━━━ Information provided ━━━

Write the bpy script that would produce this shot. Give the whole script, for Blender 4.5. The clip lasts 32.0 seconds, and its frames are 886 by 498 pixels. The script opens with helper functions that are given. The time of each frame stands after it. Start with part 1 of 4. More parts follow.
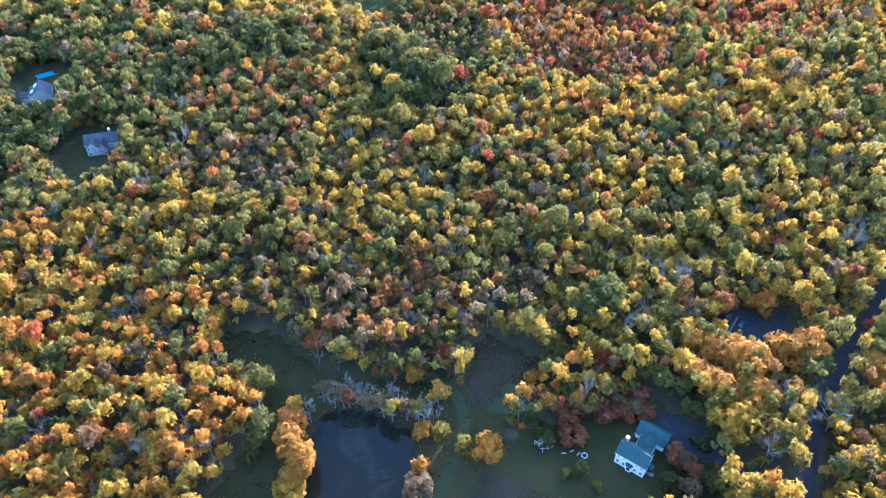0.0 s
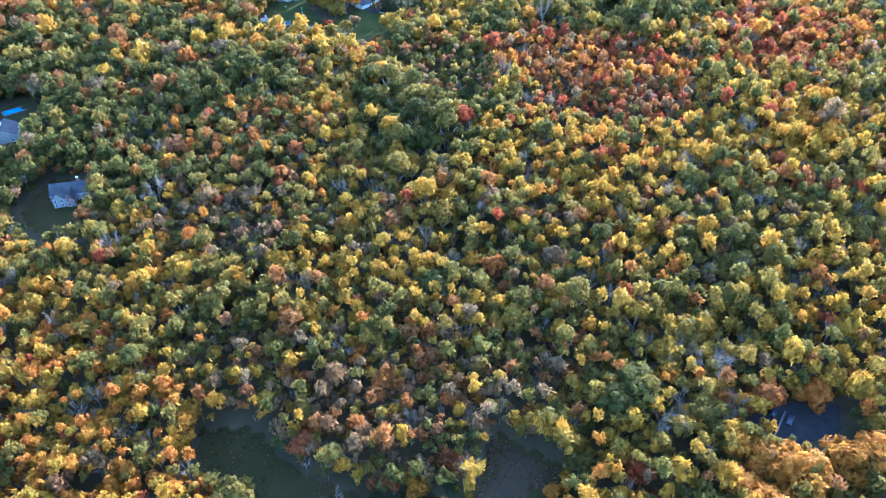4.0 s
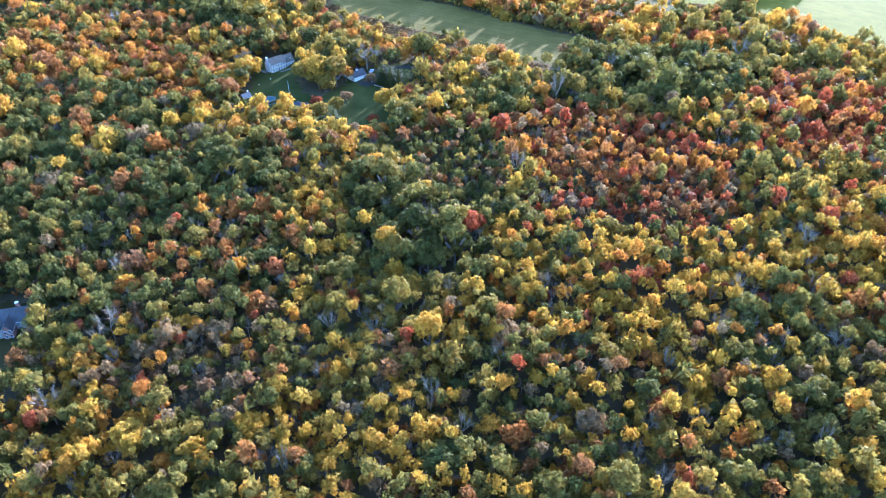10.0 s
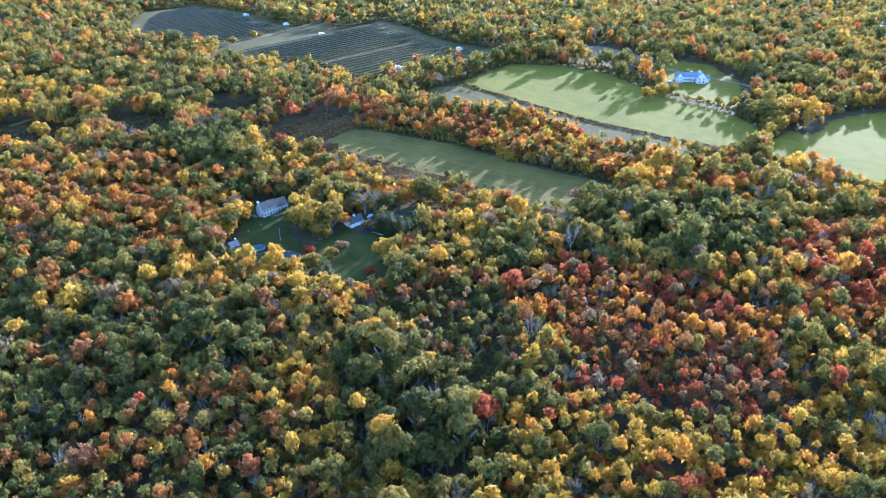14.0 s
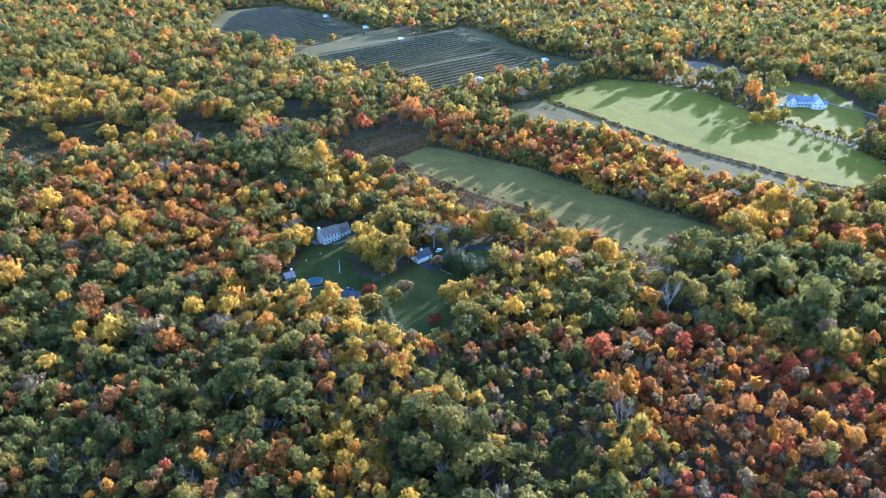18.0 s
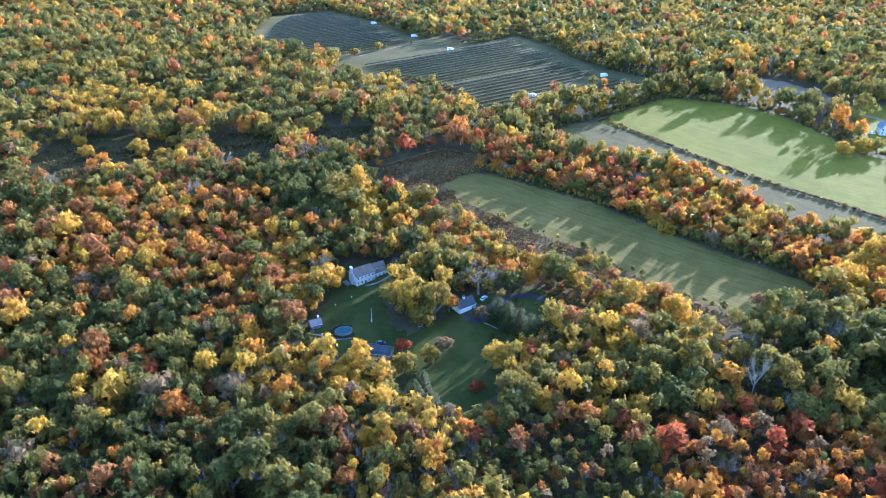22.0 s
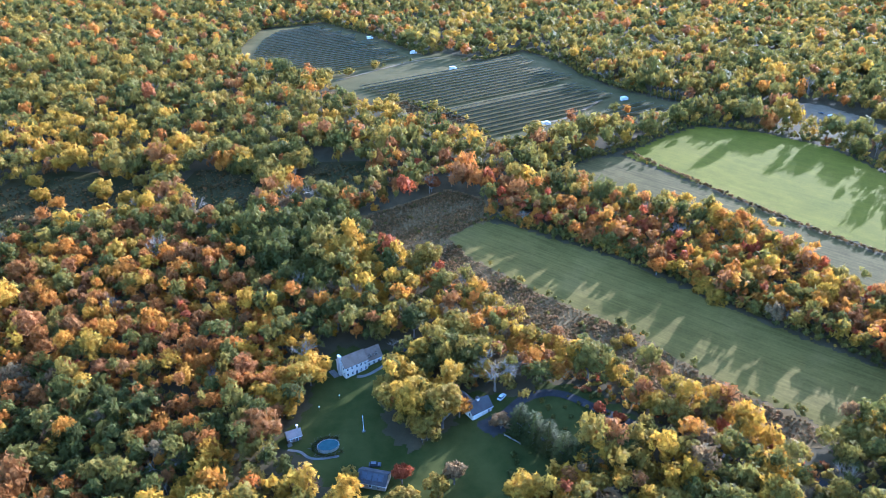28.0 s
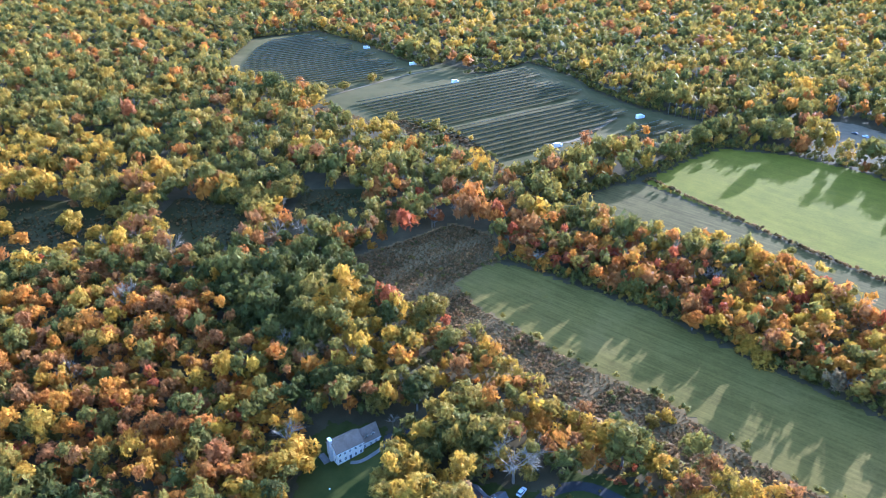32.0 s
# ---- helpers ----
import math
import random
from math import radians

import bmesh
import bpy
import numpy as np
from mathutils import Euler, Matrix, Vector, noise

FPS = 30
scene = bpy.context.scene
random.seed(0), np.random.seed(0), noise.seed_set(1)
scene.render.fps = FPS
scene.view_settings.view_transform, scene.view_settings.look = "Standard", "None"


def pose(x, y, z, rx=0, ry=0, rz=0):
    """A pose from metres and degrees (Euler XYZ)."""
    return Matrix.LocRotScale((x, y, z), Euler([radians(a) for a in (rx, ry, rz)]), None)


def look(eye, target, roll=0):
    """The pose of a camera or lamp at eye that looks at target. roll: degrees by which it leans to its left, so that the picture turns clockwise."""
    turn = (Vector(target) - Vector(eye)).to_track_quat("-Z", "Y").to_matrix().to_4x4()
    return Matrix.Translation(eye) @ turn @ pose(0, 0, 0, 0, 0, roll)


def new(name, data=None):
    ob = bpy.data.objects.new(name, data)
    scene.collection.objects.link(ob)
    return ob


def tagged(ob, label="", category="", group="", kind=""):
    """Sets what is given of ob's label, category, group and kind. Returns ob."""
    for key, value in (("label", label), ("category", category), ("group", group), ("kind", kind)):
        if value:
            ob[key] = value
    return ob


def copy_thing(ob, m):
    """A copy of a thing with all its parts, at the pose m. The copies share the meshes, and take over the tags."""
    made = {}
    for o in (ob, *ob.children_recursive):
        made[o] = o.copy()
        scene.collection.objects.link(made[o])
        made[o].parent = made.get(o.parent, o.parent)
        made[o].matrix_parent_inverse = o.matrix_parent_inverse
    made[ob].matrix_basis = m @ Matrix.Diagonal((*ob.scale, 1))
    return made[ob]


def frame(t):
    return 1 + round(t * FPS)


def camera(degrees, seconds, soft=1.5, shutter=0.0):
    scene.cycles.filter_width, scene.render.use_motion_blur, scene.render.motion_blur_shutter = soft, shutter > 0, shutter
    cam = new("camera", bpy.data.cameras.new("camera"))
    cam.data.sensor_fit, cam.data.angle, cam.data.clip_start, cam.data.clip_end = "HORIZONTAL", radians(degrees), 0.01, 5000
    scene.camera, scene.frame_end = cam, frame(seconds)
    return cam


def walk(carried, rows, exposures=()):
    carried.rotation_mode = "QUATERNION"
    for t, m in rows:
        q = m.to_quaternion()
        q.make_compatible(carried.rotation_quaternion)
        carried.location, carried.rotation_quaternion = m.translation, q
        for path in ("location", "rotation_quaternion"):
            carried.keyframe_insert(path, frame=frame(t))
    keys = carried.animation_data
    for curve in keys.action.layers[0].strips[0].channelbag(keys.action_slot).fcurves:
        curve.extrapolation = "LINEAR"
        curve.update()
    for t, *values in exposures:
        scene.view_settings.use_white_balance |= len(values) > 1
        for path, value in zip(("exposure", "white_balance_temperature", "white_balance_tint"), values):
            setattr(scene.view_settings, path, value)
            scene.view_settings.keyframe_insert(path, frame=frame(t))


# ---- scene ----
cam = camera(64.09, 32.0, soft=0.5)
PATH = [  # seconds, x, y, z, pitch, turn to the left, lean to the right
    (0, -0.00, -0.00, 184.49, -39.371, -3.478, -0.117),
    (1, 0.02, 11.12, 184.51, -39.345, -3.549, -0.124),
    (2, 0.01, 22.24, 184.49, -39.317, -3.610, -0.065),
    (3, 0.03, 33.40, 184.57, -39.284, -3.680, -0.076),
    (3.5, 0.03, 39.02, 184.58, -39.282, -3.721, -0.111),
    (5.5, -0.08, 61.41, 184.48, -39.209, -3.902, -0.074),
    (6, 0.00, 66.96, 184.55, -39.201, -3.924, -0.035),
    (7, 0.22, 78.09, 184.65, -39.155, -3.937, 0.043),
    (8, 0.46, 89.27, 184.73, -39.113, -3.960, 0.114),
    (9, 0.75, 100.62, 184.82, -39.095, -3.954, 0.274),
    (9.5, 0.91, 106.42, 184.89, -39.088, -3.953, 0.296),
    (9.7, 0.97, 108.77, 185.13, -39.088, -3.968, 0.295),
    (10, 1.06, 112.28, 185.48, -36.979, -3.991, 0.292),
    (10.5, 1.17, 118.08, 185.32, -31.838, -4.024, 0.162),
    (10.9, 1.21, 122.71, 184.67, -27.948, -4.051, 0.144),
    (11, 1.23, 123.87, 184.51, -27.834, -4.058, 0.139),
    (12, 1.27, 135.70, 184.35, -27.791, -4.093, 0.107),
    (13, 1.26, 147.77, 184.28, -27.797, -4.135, 0.089),
    (14, 1.16, 159.86, 184.20, -27.810, -4.253, 0.098),
    (14.5, 1.06, 165.90, 184.15, -27.835, -4.285, 0.110),
    (16.5, 0.57, 190.08, 184.01, -27.832, -4.513, 0.066),
    (16.7, 0.53, 192.54, 183.97, -27.838, -3.826, 0.080),
    (17, 0.48, 196.23, 183.90, -27.847, 1.456, 0.101),
    (17.5, 0.52, 202.42, 183.66, -27.845, 2.087, -0.187),
    (18, 0.53, 208.60, 183.62, -27.849, 2.081, -0.218),
    (19, 0.30, 220.83, 183.51, -27.848, 2.115, -0.182),
    (20, -0.34, 232.97, 183.43, -27.813, 2.114, -0.175),
    (20.15, -0.48, 234.78, 183.35, -27.808, 2.286, -0.183),
    (20.5, -0.80, 239.00, 183.17, -27.797, 6.090, -0.202),
    (21, -1.35, 245.00, 183.14, -27.781, 6.096, -0.193),
    (22, -2.71, 256.91, 183.10, -27.725, 6.104, -0.158),
    (23, -4.36, 268.68, 183.04, -27.618, 6.130, -0.141),
    (24, -6.23, 280.33, 182.94, -27.504, 6.103, -0.068),
    (25, -8.04, 292.15, 182.73, -27.479, 6.117, -0.058),
    (25.5, -8.97, 298.16, 182.64, -27.507, 6.118, -0.070),
    (27.5, -12.82, 322.68, 182.70, -27.440, 6.101, 0.079),
    (28, -13.76, 328.75, 182.70, -27.443, 6.077, 0.110),
    (29, -15.65, 340.74, 182.69, -27.379, 6.076, 0.118),
    (30, -17.78, 352.72, 182.66, -27.361, 6.027, 0.119),
    (31, -20.16, 364.73, 182.70, -27.334, 5.957, 0.101),
    (32, -22.56, 376.68, 182.70, -27.336, 5.870, 0.089),
]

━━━

### What the exercise asks
Leaving out the pictures, repeat the data above exactly.

### Result of the task
Write the bpy script that would produce this shot. Give the whole script, for Blender 4.5. The clip lasts 32.0 seconds, and its frames are 886 by 498 pixels. The script opens with helper functions that are given. The time of each frame stands after it. Start with part 1 of 4. More parts follow.
0.0 s
4.0 s
10.0 s
14.0 s
18.0 s
22.0 s
28.0 s
32.0 s
# ---- helpers ----
import math
import random
from math import radians

import bmesh
import bpy
import numpy as np
from mathutils import Euler, Matrix, Vector, noise

FPS = 30
scene = bpy.context.scene
random.seed(0), np.random.seed(0), noise.seed_set(1)
scene.render.fps = FPS
scene.view_settings.view_transform, scene.view_settings.look = "Standard", "None"


def pose(x, y, z, rx=0, ry=0, rz=0):
    """A pose from metres and degrees (Euler XYZ)."""
    return Matrix.LocRotScale((x, y, z), Euler([radians(a) for a in (rx, ry, rz)]), None)


def look(eye, target, roll=0):
    """The pose of a camera or lamp at eye that looks at target. roll: degrees by which it leans to its left, so that the picture turns clockwise."""
    turn = (Vector(target) - Vector(eye)).to_track_quat("-Z", "Y").to_matrix().to_4x4()
    return Matrix.Translation(eye) @ turn @ pose(0, 0, 0, 0, 0, roll)


def new(name, data=None):
    ob = bpy.data.objects.new(name, data)
    scene.collection.objects.link(ob)
    return ob


def tagged(ob, label="", category="", group="", kind=""):
    """Sets what is given of ob's label, category, group and kind. Returns ob."""
    for key, value in (("label", label), ("category", category), ("group", group), ("kind", kind)):
        if value:
            ob[key] = value
    return ob


def copy_thing(ob, m):
    """A copy of a thing with all its parts, at the pose m. The copies share the meshes, and take over the tags."""
    made = {}
    for o in (ob, *ob.children_recursive):
        made[o] = o.copy()
        scene.collection.objects.link(made[o])
        made[o].parent = made.get(o.parent, o.parent)
        made[o].matrix_parent_inverse = o.matrix_parent_inverse
    made[ob].matrix_basis = m @ Matrix.Diagonal((*ob.scale, 1))
    return made[ob]


def frame(t):
    return 1 + round(t * FPS)


def camera(degrees, seconds, soft=1.5, shutter=0.0):
    scene.cycles.filter_width, scene.render.use_motion_blur, scene.render.motion_blur_shutter = soft, shutter > 0, shutter
    cam = new("camera", bpy.data.cameras.new("camera"))
    cam.data.sensor_fit, cam.data.angle, cam.data.clip_start, cam.data.clip_end = "HORIZONTAL", radians(degrees), 0.01, 5000
    scene.camera, scene.frame_end = cam, frame(seconds)
    return cam


def walk(carried, rows, exposures=()):
    carried.rotation_mode = "QUATERNION"
    for t, m in rows:
        q = m.to_quaternion()
        q.make_compatible(carried.rotation_quaternion)
        carried.location, carried.rotation_quaternion = m.translation, q
        for path in ("location", "rotation_quaternion"):
            carried.keyframe_insert(path, frame=frame(t))
    keys = carried.animation_data
    for curve in keys.action.layers[0].strips[0].channelbag(keys.action_slot).fcurves:
        curve.extrapolation = "LINEAR"
        curve.update()
    for t, *values in exposures:
        scene.view_settings.use_white_balance |= len(values) > 1
        for path, value in zip(("exposure", "white_balance_temperature", "white_balance_tint"), values):
            setattr(scene.view_settings, path, value)
            scene.view_settings.keyframe_insert(path, frame=frame(t))


# ---- scene ----
cam = camera(64.09, 32.0, soft=0.5)
PATH = [  # seconds, x, y, z, pitch, turn to the left, lean to the right
    (0, -0.00, -0.00, 184.49, -39.371, -3.478, -0.117),
    (1, 0.02, 11.12, 184.51, -39.345, -3.549, -0.124),
    (2, 0.01, 22.24, 184.49, -39.317, -3.610, -0.065),
    (3, 0.03, 33.40, 184.57, -39.284, -3.680, -0.076),
    (3.5, 0.03, 39.02, 184.58, -39.282, -3.721, -0.111),
    (5.5, -0.08, 61.41, 184.48, -39.209, -3.902, -0.074),
    (6, 0.00, 66.96, 184.55, -39.201, -3.924, -0.035),
    (7, 0.22, 78.09, 184.65, -39.155, -3.937, 0.043),
    (8, 0.46, 89.27, 184.73, -39.113, -3.960, 0.114),
    (9, 0.75, 100.62, 184.82, -39.095, -3.954, 0.274),
    (9.5, 0.91, 106.42, 184.89, -39.088, -3.953, 0.296),
    (9.7, 0.97, 108.77, 185.13, -39.088, -3.968, 0.295),
    (10, 1.06, 112.28, 185.48, -36.979, -3.991, 0.292),
    (10.5, 1.17, 118.08, 185.32, -31.838, -4.024, 0.162),
    (10.9, 1.21, 122.71, 184.67, -27.948, -4.051, 0.144),
    (11, 1.23, 123.87, 184.51, -27.834, -4.058, 0.139),
    (12, 1.27, 135.70, 184.35, -27.791, -4.093, 0.107),
    (13, 1.26, 147.77, 184.28, -27.797, -4.135, 0.089),
    (14, 1.16, 159.86, 184.20, -27.810, -4.253, 0.098),
    (14.5, 1.06, 165.90, 184.15, -27.835, -4.285, 0.110),
    (16.5, 0.57, 190.08, 184.01, -27.832, -4.513, 0.066),
    (16.7, 0.53, 192.54, 183.97, -27.838, -3.826, 0.080),
    (17, 0.48, 196.23, 183.90, -27.847, 1.456, 0.101),
    (17.5, 0.52, 202.42, 183.66, -27.845, 2.087, -0.187),
    (18, 0.53, 208.60, 183.62, -27.849, 2.081, -0.218),
    (19, 0.30, 220.83, 183.51, -27.848, 2.115, -0.182),
    (20, -0.34, 232.97, 183.43, -27.813, 2.114, -0.175),
    (20.15, -0.48, 234.78, 183.35, -27.808, 2.286, -0.183),
    (20.5, -0.80, 239.00, 183.17, -27.797, 6.090, -0.202),
    (21, -1.35, 245.00, 183.14, -27.781, 6.096, -0.193),
    (22, -2.71, 256.91, 183.10, -27.725, 6.104, -0.158),
    (23, -4.36, 268.68, 183.04, -27.618, 6.130, -0.141),
    (24, -6.23, 280.33, 182.94, -27.504, 6.103, -0.068),
    (25, -8.04, 292.15, 182.73, -27.479, 6.117, -0.058),
    (25.5, -8.97, 298.16, 182.64, -27.507, 6.118, -0.070),
    (27.5, -12.82, 322.68, 182.70, -27.440, 6.101, 0.079),
    (28, -13.76, 328.75, 182.70, -27.443, 6.077, 0.110),
    (29, -15.65, 340.74, 182.69, -27.379, 6.076, 0.118),
    (30, -17.78, 352.72, 182.66, -27.361, 6.027, 0.119),
    (31, -20.16, 364.73, 182.70, -27.334, 5.957, 0.101),
    (32, -22.56, 376.68, 182.70, -27.336, 5.870, 0.089),
]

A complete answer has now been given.